Does this apparent slip in Republican morale create an opportunity for a serious challenge to Obama to come from outside the GOP? Whatever Republicans think about the incumbent's abilities as a campaigner and fundraiser, he remains profoundly unpopular among many segments of the population, as does the debt-ridden, allegedly bloated government he symbolizes. While any Republican candidate is probably assured of a large vote as the "only" alternative to Obama, the feeling already stirring that the GOP may not present an adequate alternative to Obama may surge early enough to get people seeking alternative alternatives. Regrettably, the only person currently exploiting this early dissatisfaction is the inexplicable Donald Trump, a living cartoon of wealth whose habit of firing temporary workers at scheduled televised intervals is a lumpen fantasy of leadership and little more.
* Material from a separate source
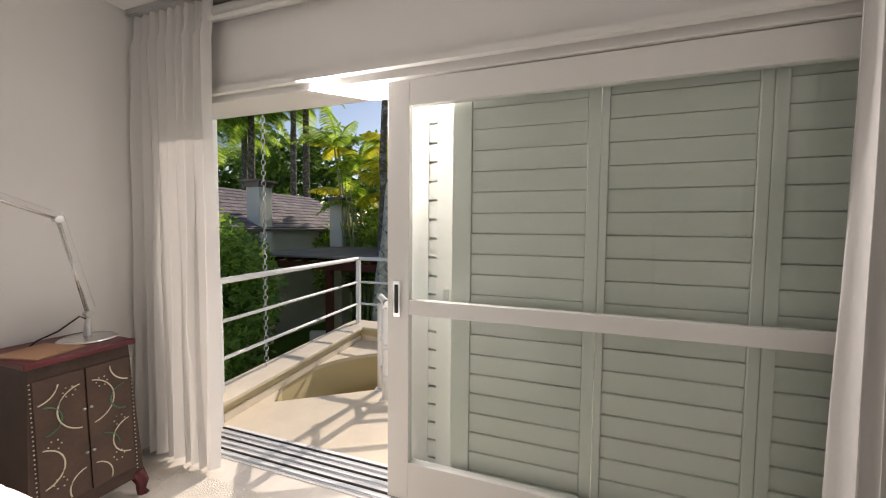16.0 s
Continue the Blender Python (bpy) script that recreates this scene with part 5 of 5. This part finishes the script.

If anyone else hopes to make a move, now is probably the time to generate enthusiasm while the opposition to Obama seems unenthusiastic over its existing options. This is not necessarily the time to seek a leader, but now is the time to start telling people that the Republican party (or the "right" in general, for that matter) is not the only alternative to Four More Years, before the GOP regains enough confidence to insist otherwise. This is the time to start building a movement in a public way, loudly, like the Tea Partiers did, in the hope that leadership will come later -- a year or so from now -- by the people's choice.